A Victorian computer networking student who spoofed Tax File Numbers and used them to lodge dodgy tax returns has been sentenced to two years and three months in jail.
The 31-year old, studying in Australia on a student visa, was charged for dealing with proceeds of crime to the tune of $117,540 between 2014-15 and attempting to fraudulently obtain $22,180 in 2013.
His brother and a mutual friend, also international students studying in Australia on visas, were also involved in the scheme, the County Court of Victoria heard.
It was alleged they obtained the visa details of other students residing in Australia, using them to generate TFNs which were then used to lodge dodgy income tax returns, payable to accounts held in their names.
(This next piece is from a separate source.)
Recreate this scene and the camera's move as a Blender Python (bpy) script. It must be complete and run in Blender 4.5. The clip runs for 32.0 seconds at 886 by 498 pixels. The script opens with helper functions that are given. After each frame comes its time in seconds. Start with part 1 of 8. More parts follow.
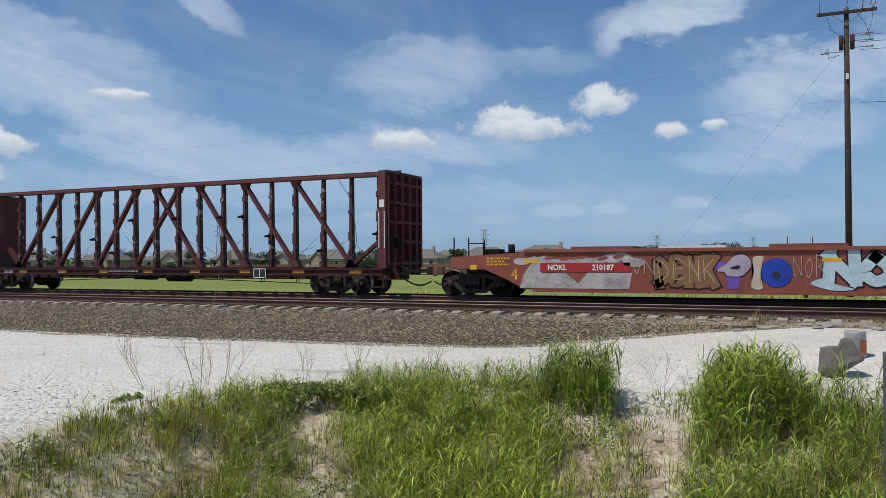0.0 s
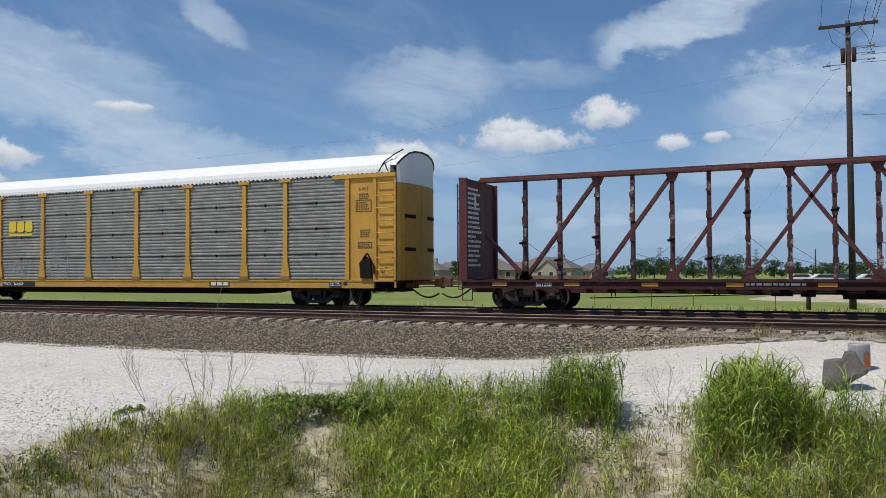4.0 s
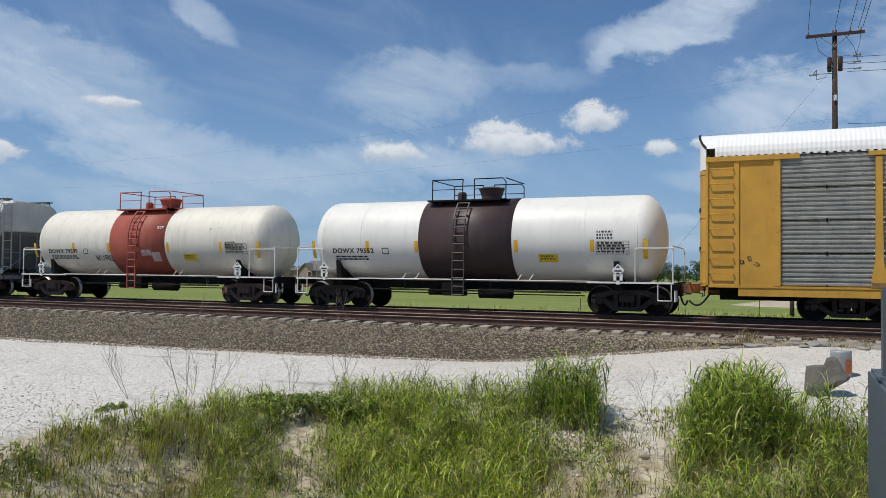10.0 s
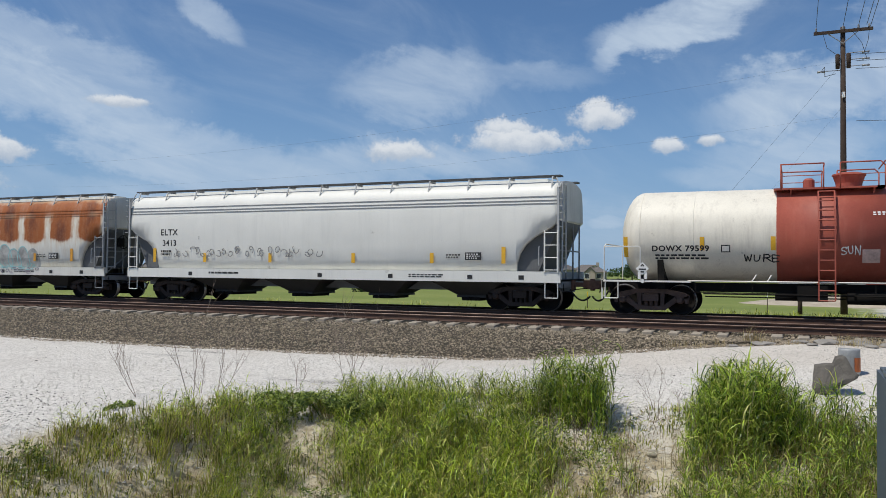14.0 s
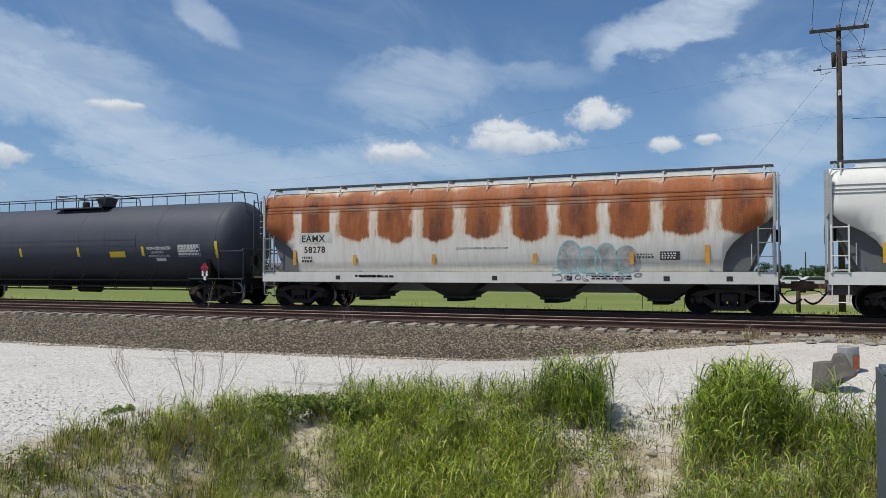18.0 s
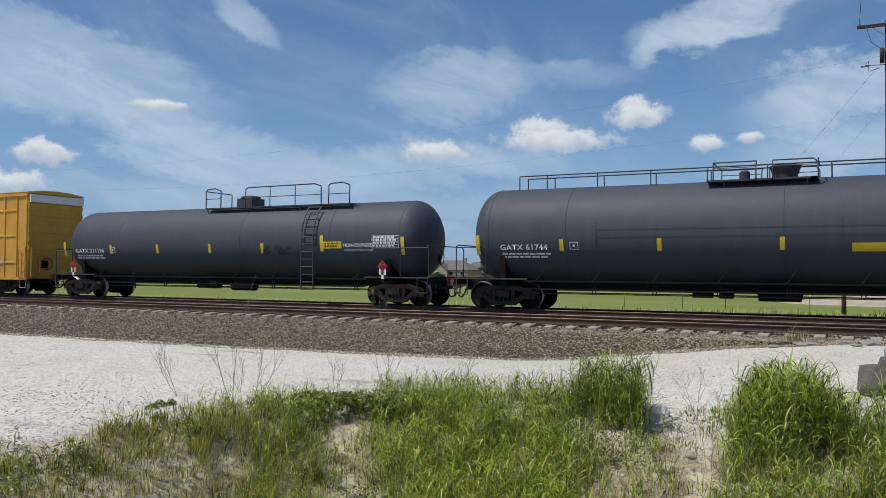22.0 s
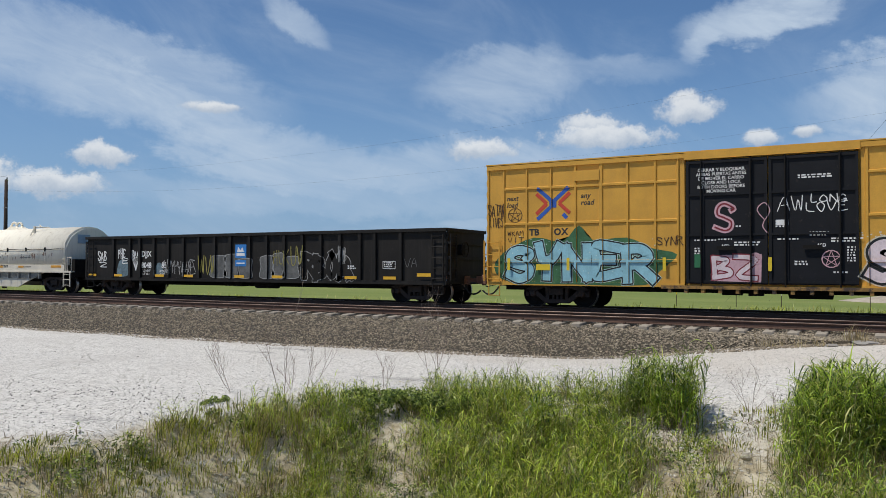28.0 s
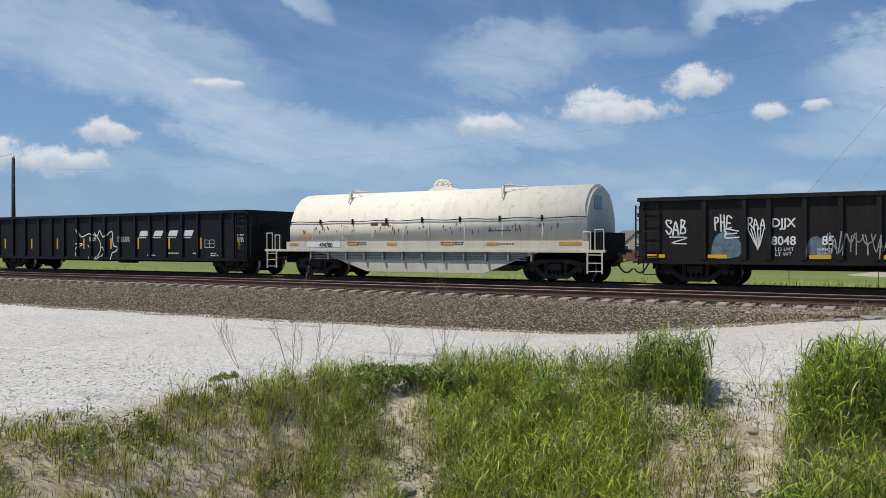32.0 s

A host of regulators, including the ATO, Australian Federal Police, Australian Border Force and the Commonwealth Director of Prosecutions were mobilised to investigate the scheme.
In a public statement issued on Tuesday — titled “computer networking student’s next assignment: networking in jail” — ATO assistant commissioner Peter Vujanic said the jail term reflects the “seriousness of the crimes committed”.
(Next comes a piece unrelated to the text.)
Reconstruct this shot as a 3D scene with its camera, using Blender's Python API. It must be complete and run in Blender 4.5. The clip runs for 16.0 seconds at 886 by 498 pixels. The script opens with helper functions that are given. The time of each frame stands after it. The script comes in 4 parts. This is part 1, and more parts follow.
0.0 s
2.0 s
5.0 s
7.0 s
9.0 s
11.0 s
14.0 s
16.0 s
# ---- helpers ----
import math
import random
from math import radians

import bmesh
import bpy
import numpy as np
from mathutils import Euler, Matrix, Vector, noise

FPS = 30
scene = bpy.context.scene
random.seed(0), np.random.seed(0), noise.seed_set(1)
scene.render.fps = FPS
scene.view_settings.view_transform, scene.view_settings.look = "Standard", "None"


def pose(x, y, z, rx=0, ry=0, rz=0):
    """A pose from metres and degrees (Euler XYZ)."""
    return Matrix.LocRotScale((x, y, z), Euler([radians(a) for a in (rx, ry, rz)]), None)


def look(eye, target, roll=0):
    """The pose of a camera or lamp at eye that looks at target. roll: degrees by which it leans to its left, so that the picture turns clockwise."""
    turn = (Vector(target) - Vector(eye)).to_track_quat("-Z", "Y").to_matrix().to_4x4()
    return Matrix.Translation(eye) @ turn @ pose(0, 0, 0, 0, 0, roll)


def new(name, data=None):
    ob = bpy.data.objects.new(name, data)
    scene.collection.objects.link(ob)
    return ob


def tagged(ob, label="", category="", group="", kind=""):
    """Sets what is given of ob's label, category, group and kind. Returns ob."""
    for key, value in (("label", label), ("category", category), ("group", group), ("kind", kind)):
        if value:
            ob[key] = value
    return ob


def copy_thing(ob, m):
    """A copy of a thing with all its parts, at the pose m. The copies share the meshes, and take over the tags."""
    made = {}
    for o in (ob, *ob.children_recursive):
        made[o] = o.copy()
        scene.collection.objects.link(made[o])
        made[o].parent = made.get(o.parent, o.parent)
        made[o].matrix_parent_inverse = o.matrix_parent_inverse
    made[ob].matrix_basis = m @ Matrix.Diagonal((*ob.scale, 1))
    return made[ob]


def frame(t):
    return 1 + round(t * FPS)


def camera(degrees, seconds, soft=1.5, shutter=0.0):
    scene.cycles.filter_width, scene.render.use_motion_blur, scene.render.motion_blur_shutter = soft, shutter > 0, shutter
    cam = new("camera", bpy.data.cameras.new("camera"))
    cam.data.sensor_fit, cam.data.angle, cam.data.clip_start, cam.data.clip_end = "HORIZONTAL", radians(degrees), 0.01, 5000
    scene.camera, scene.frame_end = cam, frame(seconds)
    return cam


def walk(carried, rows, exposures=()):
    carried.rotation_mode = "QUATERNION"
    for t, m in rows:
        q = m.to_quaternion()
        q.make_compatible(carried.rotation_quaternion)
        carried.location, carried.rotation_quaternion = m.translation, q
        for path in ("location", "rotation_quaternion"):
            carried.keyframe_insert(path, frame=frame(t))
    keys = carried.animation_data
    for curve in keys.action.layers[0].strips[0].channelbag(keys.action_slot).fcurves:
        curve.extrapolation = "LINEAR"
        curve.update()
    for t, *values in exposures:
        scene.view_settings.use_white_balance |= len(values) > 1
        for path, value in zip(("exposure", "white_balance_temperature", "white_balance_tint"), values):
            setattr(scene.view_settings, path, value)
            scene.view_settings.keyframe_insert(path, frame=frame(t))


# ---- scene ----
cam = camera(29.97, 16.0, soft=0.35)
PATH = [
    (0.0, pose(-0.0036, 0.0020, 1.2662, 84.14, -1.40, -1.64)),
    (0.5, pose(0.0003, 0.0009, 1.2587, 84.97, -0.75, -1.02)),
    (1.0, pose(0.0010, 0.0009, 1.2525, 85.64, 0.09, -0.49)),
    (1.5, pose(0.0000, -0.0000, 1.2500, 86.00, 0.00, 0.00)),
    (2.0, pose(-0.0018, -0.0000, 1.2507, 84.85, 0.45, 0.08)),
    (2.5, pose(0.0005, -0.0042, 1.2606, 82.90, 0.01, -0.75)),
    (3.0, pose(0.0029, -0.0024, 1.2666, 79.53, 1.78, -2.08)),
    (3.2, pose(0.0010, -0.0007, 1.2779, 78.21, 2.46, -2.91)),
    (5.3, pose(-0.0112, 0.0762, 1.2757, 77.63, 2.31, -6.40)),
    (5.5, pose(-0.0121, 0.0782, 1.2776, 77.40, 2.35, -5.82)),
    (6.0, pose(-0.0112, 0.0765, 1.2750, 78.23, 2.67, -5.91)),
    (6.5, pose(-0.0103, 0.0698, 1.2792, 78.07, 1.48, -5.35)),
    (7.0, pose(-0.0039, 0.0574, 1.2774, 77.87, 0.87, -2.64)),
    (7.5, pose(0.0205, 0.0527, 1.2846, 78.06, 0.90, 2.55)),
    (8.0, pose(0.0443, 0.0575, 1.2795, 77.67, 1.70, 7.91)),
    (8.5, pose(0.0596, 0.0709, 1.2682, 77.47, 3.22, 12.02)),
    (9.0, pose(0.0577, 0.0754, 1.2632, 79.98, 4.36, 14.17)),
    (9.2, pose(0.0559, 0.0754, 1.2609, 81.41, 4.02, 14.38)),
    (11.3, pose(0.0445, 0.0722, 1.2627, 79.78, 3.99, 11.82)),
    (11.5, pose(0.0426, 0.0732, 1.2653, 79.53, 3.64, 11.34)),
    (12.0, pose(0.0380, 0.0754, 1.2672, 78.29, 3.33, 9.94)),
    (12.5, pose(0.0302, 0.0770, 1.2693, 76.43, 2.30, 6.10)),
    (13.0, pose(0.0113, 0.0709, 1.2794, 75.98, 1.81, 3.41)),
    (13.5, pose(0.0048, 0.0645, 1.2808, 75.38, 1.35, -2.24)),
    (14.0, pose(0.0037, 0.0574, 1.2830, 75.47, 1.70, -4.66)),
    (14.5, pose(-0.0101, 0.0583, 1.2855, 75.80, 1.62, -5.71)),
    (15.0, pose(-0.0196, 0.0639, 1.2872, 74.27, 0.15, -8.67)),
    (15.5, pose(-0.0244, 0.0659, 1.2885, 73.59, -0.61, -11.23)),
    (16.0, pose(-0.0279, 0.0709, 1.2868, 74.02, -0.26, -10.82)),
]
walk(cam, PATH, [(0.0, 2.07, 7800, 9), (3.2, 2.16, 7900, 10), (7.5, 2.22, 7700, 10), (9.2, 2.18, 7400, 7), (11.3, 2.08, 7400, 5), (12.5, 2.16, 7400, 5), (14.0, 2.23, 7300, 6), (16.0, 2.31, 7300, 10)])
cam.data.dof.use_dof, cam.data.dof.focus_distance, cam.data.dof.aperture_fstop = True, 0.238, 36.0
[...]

“Contrary to popular belief, tax crime is not victimless: when you claim a refund you’re not entitled to you are stealing from the whole community and disadvantaging Australians who do the right thing,” he said.
“This sentence highlights the effectiveness of a coordinated response to tax fraud and crime and is a testament to the working relationship between the ATO, AFP, ABF and the CDPP,” Vujanic said.